Investing 19-11-2025 17:41 0 Views

Abu Dhabi Investment Council tripled Bitcoin ETF position ahead of market rout

The Abu Dhabi Investment Council significantly expanded its exposure to Bitcoin during the third quarter, increasing its position in BlackRock’s iShares Bitcoin Trust ETF shortly before a sharp correction hit the broader cryptocurrency market.

Regulatory filings show that ADIC, an independently run arm of Mubadala Investment Co., boosted its holdings in the ETF to almost 8 million shares as of Sept. 30, up from 2.4 million shares at the end of the prior quarter. The stake was valued at about $518 million at the time.

Bitcoin’s rally continued into early October, reaching a record high of $126,251, supported in part by accelerating inflows into exchange-traded products such as the iShares Bitcoin Trust, the largest crypto ETF globally with more than $70 billion in assets.

The upswing proved temporary. A wave of forced liquidations tied to leveraged bets triggered a sharp selloff, sending Bitcoin below $92,000 and erasing much of the recent gains.

Mubadala itself disclosed a separate position of 8.7 million IBIT shares valued at $567 million at the end of the third quarter, unchanged from the previous period.

The ETF, which tracks Bitcoin’s price, has fallen roughly 20% since Sept. 30 after gaining 6.2% during the third quarter.

Institutional interest meets investor pullback

Institutional investors beyond Abu Dhabi have also expanded exposure to Bitcoin-linked products.

Harvard Management Co. increased its IBIT holdings during the third quarter, marking additional interest among prominent US endowments.

However, sentiment has shifted sharply since. Investors have withdrawn about $3.1 billion from a group of 12 US spot Bitcoin ETFs so far in November, according to Bloomberg-compiled data.

Outflows have intensified as the recent selloff pushed many ETF holders into loss-making territory.

IBIT recorded a single-day outflow of $523 million on Tuesday, its largest on record, after Bitcoin breached a key price level that left the average investor across US-listed spot ETFs underwater.
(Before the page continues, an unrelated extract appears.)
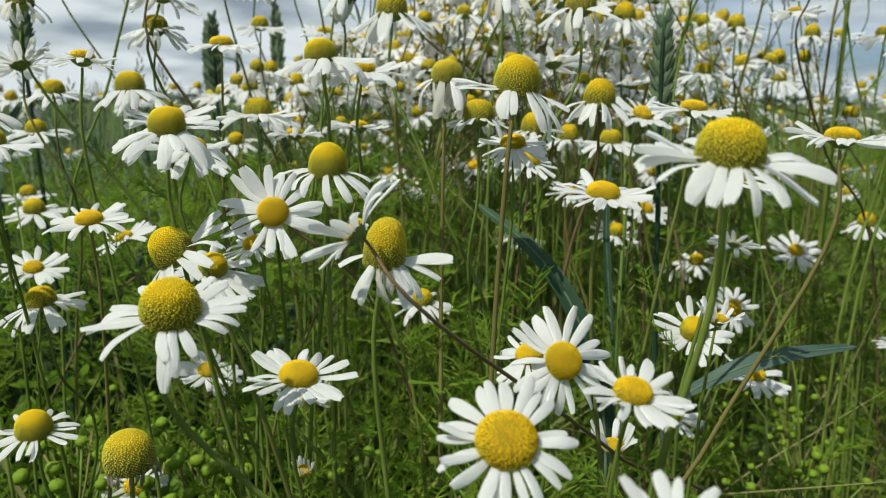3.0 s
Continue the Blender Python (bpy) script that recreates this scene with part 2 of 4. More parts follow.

The reversal underscores the speed at which crypto-market momentum can shift, even as major sovereign wealth entities and institutional players move to establish or expand long-term positions.

Bitcoin remains under pressure

Bitcoin is struggling to stay above $91,000 on Wednesday as pressure across the broader crypto market persists.

Ethereum and Ripple are also trading lower, mirroring BTC’s weakness.

Risk appetite has faded since mid-October after Federal Reserve Chair Jerome Powell signalled that a December rate cut is not assured.

The downturn that began with the October 10 flash crash has been reinforced by continued outflows from spot exchange-traded funds and subdued retail participation.

Bitcoin spot ETFs recorded another day of heavy withdrawals, posting $373 million in outflows on Tuesday.

According to SoSoValue, the net asset value of BTC ETFs has fallen to $122.29 billion, down from roughly $170 billion on October 6. Cumulative net inflows now average $58.22 billion.